The market price movements are telling us that it’s negative for the demand for leading-edge GPU/ASICs – at least in the short term. In the longer term, it’s more uncertain because of what is known as the Jevons Paradox. Jevons paradox occurs when technological progress increases the efficiency with which a resource is used (reducing the amount necessary for any one use). Still, the falling cost of use induces increases in demand enough that resource use is increased rather than reduced.
This has always been the case in compute and software. DeepSeek is just another downward shift in costs. And this will amplify demand for compute longer-term.
Also, these smaller models open the market for edge AI, where the models will reside on devices. This would not be possible with the large brute-force models.
While still early days, preliminary investment conclusions are:
-aggressive growth expectations for leading-edge compute for training models will be questioned.
-longer-term demand for compute will increase because lower costs drive demand (Jevons Paradox)
-Lower costs accelerate the roadmap for edge AI. Advanced scaled-down models will run locally on devices.
-demand for compute and silicon will increase in totality.
China is an innovative and deflationary force
Finally, considering DeepSeek’s sudden and unexpected geopolitical and economic impact, there are important parallels to other advances in Chinese industrial might, like EVs, renewables, robotics, etc. China is an innovative and deflationary force, which is a significant challenge for advanced technology and manufacturing in the West.
The US chose AI as the arena for competition and confrontation. Have the US sanctions in the name of national security backfired? Have the restrictions unintentionally made Chinese engineers more creative and resourceful? Could DeepSeek have come this far if the Chinese race for AI supremacy had happened on US terms of brute force? What could be the next step for the US to assert its leadership in AI supremacy?
More sanctions? Discussions about banning or restricting DeepSeek in Western markets have not yet been explicitly reported. Still, its rapid rise could potentially lead to regulatory actions or calls for restrictions in the future. However, no matter what happens explicitly to Chinese models, the genie is out of the bottle in the sense that model development and resource use will change dramatically also for Western-developed models.

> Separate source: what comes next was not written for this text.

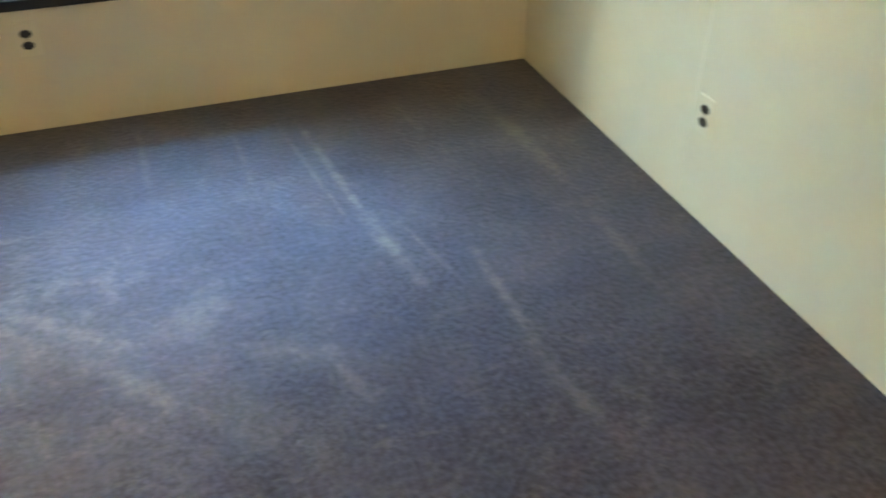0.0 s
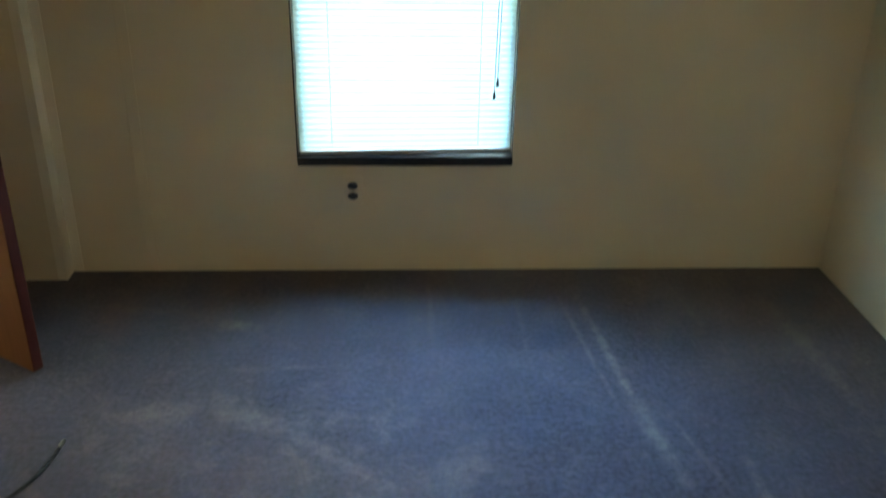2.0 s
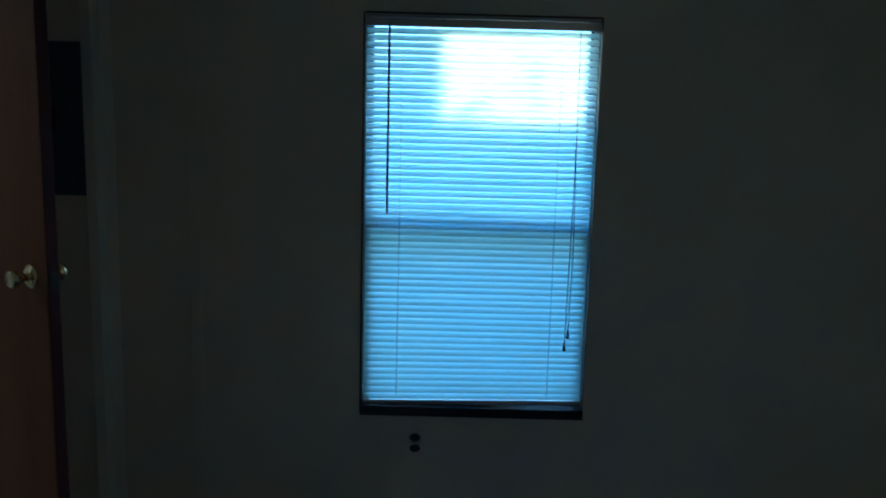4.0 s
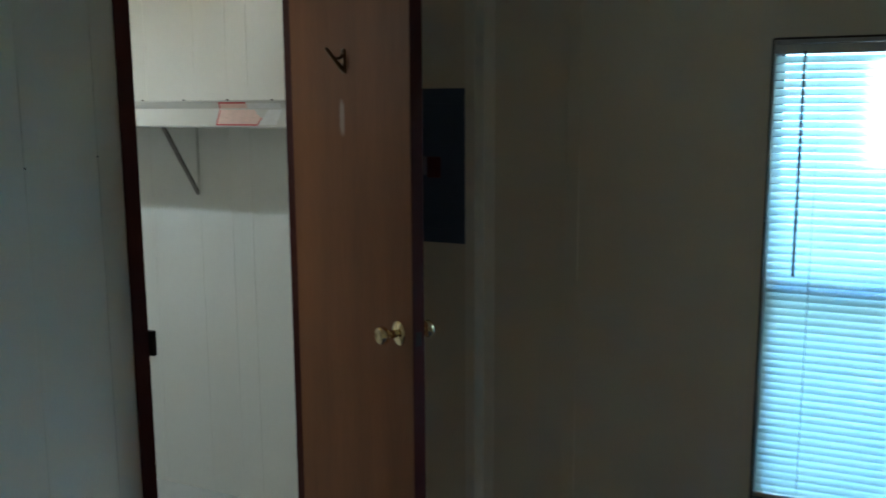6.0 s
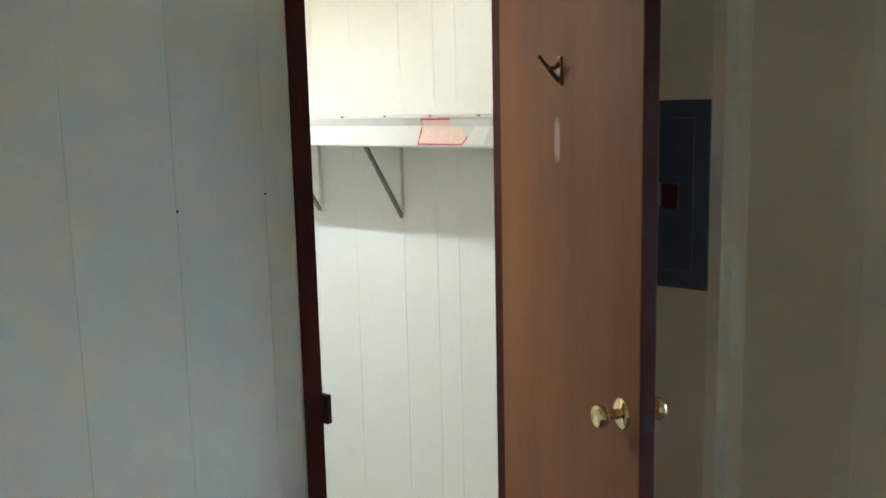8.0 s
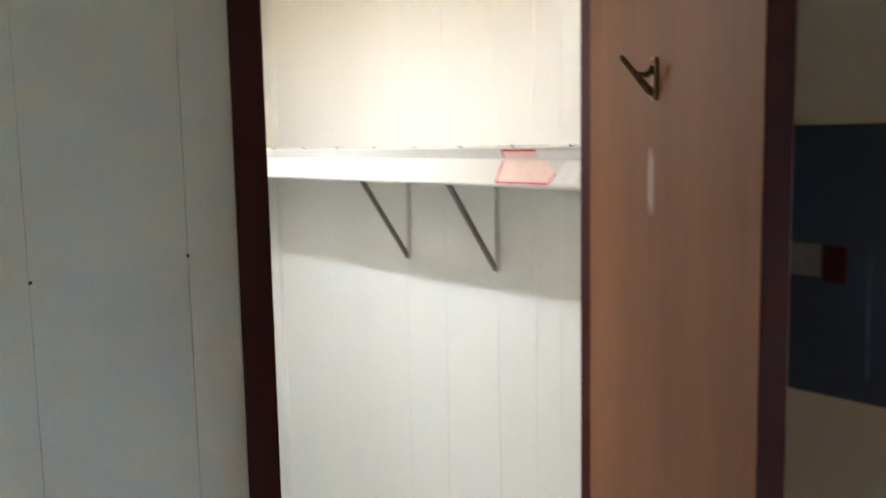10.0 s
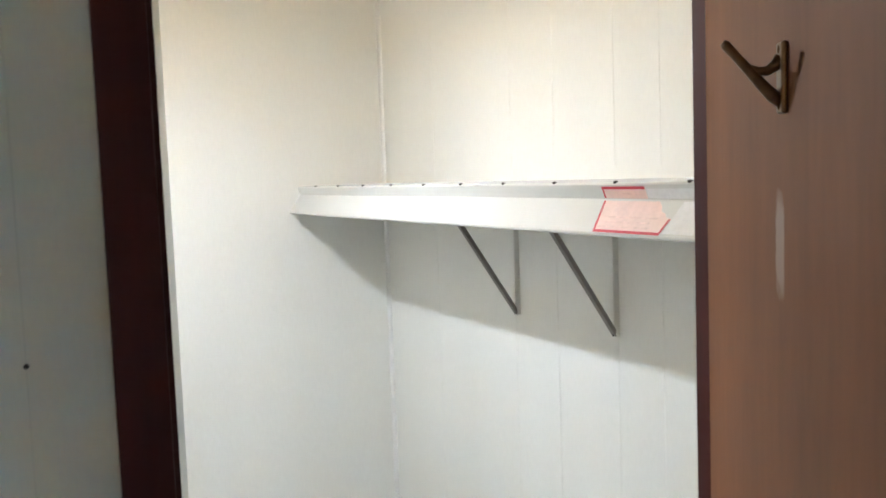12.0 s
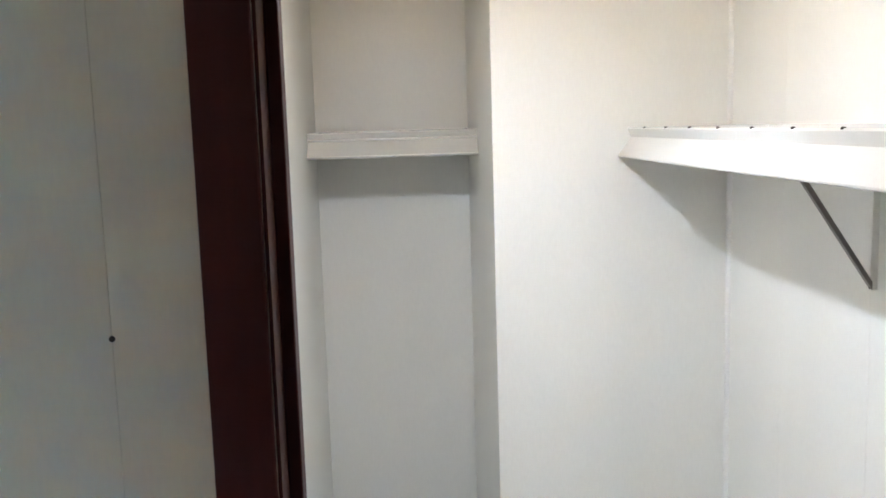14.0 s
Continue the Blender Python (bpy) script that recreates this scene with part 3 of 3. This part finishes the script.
for x in (-1.155, -0.727):
    br = part("bracket", boxes((x - 0.004, x + 0.004, YB - 0.016, YB, 1.245, 1.606)), WHITE_PANEL, shelf, "shelf bracket with a grey steel strut")
    part("strut", extrude([(YB - 0.013, 1.246), (YB - 0.013, 1.264), (-0.078, 1.605), (-0.092, 1.605)], "x", x - 0.007, x + 0.007), GREY_STEEL, br)
    part("screw", lathe([(0.005, 0.0), (0.004, 0.002), (0.001, 0.003)], 10), DARK_IRON, br).matrix_basis = pose(x, YB - 0.014, 1.250, 90, 0, 0)

rshelf = thing("recess_shelf", "white enamelled steel shelf across the closet recess", "shelf", "closet shelves")
part("shelf_board", extrude(shelf_profile(XN, -2.505, -2.475, 0.008), "y", YN0 + 0.001, YN1 - 0.001), WHITE_METAL, rshelf)
part("back_flange", boxes((XN, XN + 0.002, YN0 + 0.001, YN1 - 0.001, ZT + 0.008, ZT + 0.030)), WHITE_PANEL, rshelf, "low white upstand against the wall")
# bright metal beads put in for the highlight lines on bend and lip
for name, x, z in (("bend_highlight", -2.513, 1.591), ("lip_highlight", -2.476, 1.532)):
    part(name, tube([(x, YN0 + 0.001, z), (x, -0.9, z), (x, YN1 - 0.001, z)], 0.0042, 16), HIGHLIGHT_STEEL, rshelf, "bright bead added for the highlight along the shelf edge", True)
for y in (-1.15, -1.02, -0.82, -0.63):
    part("rivet", lathe([(0.0042, 0.0), (0.0038, 0.0016), (0.0015, 0.0024)], 10), DARK_IRON, rshelf, "dark rivet head").location = (-2.512, y, ZT + 0.008)


# torn label stuck round the bend of the fascia
def on_band(x0, x1, z0, z1, lift):
    y0, y1 = (-0.156 - (z - 1.582) / 0.025 * 0.010 - lift for z in (z0, z1))
    return [(x0, y0, z0), (x1, y0, z0), (x1, y1, z1), (x0, y1, z1)]


def slope_y(z):
    return -0.196 + (z - 1.526) / (1.582 - 1.526) * 0.040


def on_slope(x0, x1, x2, x3, z0, z1, lift):
    ys = [slope_y(z) - lift for z in (z0, z1)]
    return [(x0, ys[0], z0), (x1, ys[0], z0), (x2, ys[1], z1), (x3, ys[1], z1)]


def sheet(quads, thick=0.0004):
    bm = bmesh.new()
    for q in quads:
        a = [bm.verts.new(p) for p in q]
        c = [bm.verts.new((p[0], p[1] + thick, p[2])) for p in q]
        n = len(q)
        bm.faces.new(a)
        bm.faces.new(c[::-1])
        for k in range(n):
            bm.faces.new((a[k], c[k], c[(k + 1) % n], a[(k + 1) % n]))
    bmesh.ops.recalc_face_normals(bm, faces=bm.faces[:])
    return bm


tag = thing("shelf_label", "torn pink paper label with red border on the shelf edge", "label")
def slope_sheet(outline, lift):
    return [(x, slope_y(z) - lift, z) for x, z in outline]


part("paper", sheet([slope_sheet([(-0.340, 1.527), (-0.170, 1.527), (-0.160, 1.552), (-0.172, 1.554), (-0.181, 1.561), (-0.190, 1.563), (-0.196, 1.571), (-0.207, 1.579), (-0.352, 1.579)], 0.0010),
                     on_band(-0.352, -0.238, 1.583, 1.604, 0.0010)]), PINK_PAPER, tag)
part("red_border", sheet([on_slope(-0.338, -0.172, -0.171, -0.339, 1.527, 1.5315, 0.0018), on_band(-0.352, -0.238, 1.599, 1.604, 0.0018),
                          on_slope(-0.340, -0.335, -0.347, -0.352, 1.527, 1.579, 0.0018), on_band(-0.352, -0.348, 1.583, 1.604, 0.0018),
                          on_slope(-0.175, -0.170, -0.160, -0.165, 1.527, 1.552, 0.0018)]), RED_INK, tag, "faded red printed border")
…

Therefore, this is a positive supply shock to the economy and, as such, positive for productivity and growth. It is good for every consumer and company that utilises the technology. The value will migrate to the technology users.
Also, the fact that a relatively small outfit in China has managed to force themselves into the top of the league table of GenAI should question the “exceptionalism” of certain US tech companies. The premise that massive value will be extracted from excessive investments in model training and compute clusters should also be questioned. In that way, DeepSeek can also be seen as a term of Trade shock, which could have macroeconomic implications in the form of capital flows into the US equity market and then into dollar assets, as described in our recent White Paper From Diversification to Distortion: The Impact of Passive Investment Flows – C WorldWide Asset Management. The US technology sector is not the only game in town.